The unreliability of navigable rivers, safety concerns, and severe health threats meant that only a minority of those removed would travel by river rather than over land. But steamboats pulling long flatboats and keelboats loaded with American Indians were common on the Arkansas and Mississippi rivers in the 1830s.

This panel is supported in part by a grant from the Arkansas Humanities Council and the Department of Arkansas Heritage.
Federal Indian Removal
In the 1830s, the federal government forcibly removed approximately 16,000 Cherokee, 21,000 Muscogee (Creek), 9,000 Choctaw, 6,000 Chickasaw, and 4,000 Seminole from the southeastern United States.

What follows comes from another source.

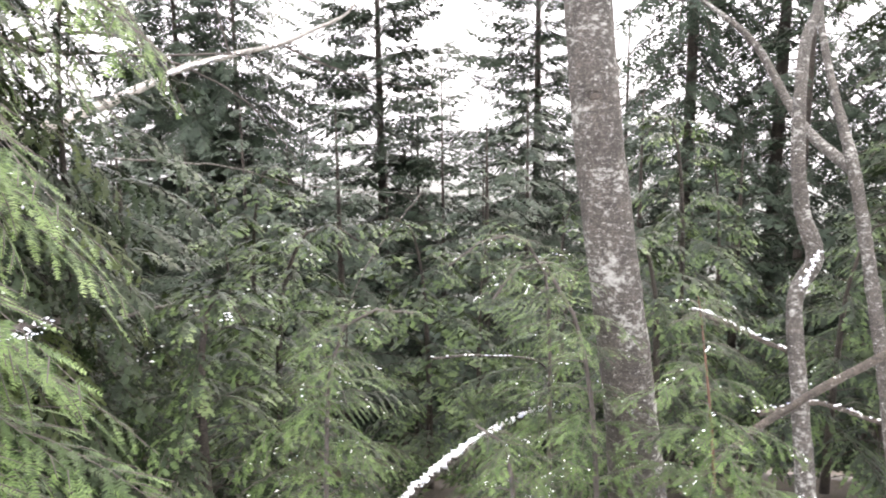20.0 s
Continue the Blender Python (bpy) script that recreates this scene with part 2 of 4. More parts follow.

Federal Indian removal policy aroused fierce and bitter debate. Supports of the policy claimed it was a benevolent action to save the tribes east of the Mississippi River from being overwhelmed and lost in the onslaught of an expanding American population. Opponents decried its inhumanity and the tragic consequences it would have for the Indian peoples. One thing was certain; removal freed millions of acres of Indian lands for use by American settlers.
In 1987, to commemorate this tragic chapter in American history, the United States Congress designated the primary land and water routs of the Cherokee removal as the Trail of Tears National Historic Trail.
Today, the National Park Service partners with the southeastern tribes; the Trail of Tears Association and other non-government organizations; federal, state, and local agencies; and private landowners to foster the appreciation and preservation of historic sites and segments and to tell the story of forced reomoval of the Cherokee people and other American Indian tribes.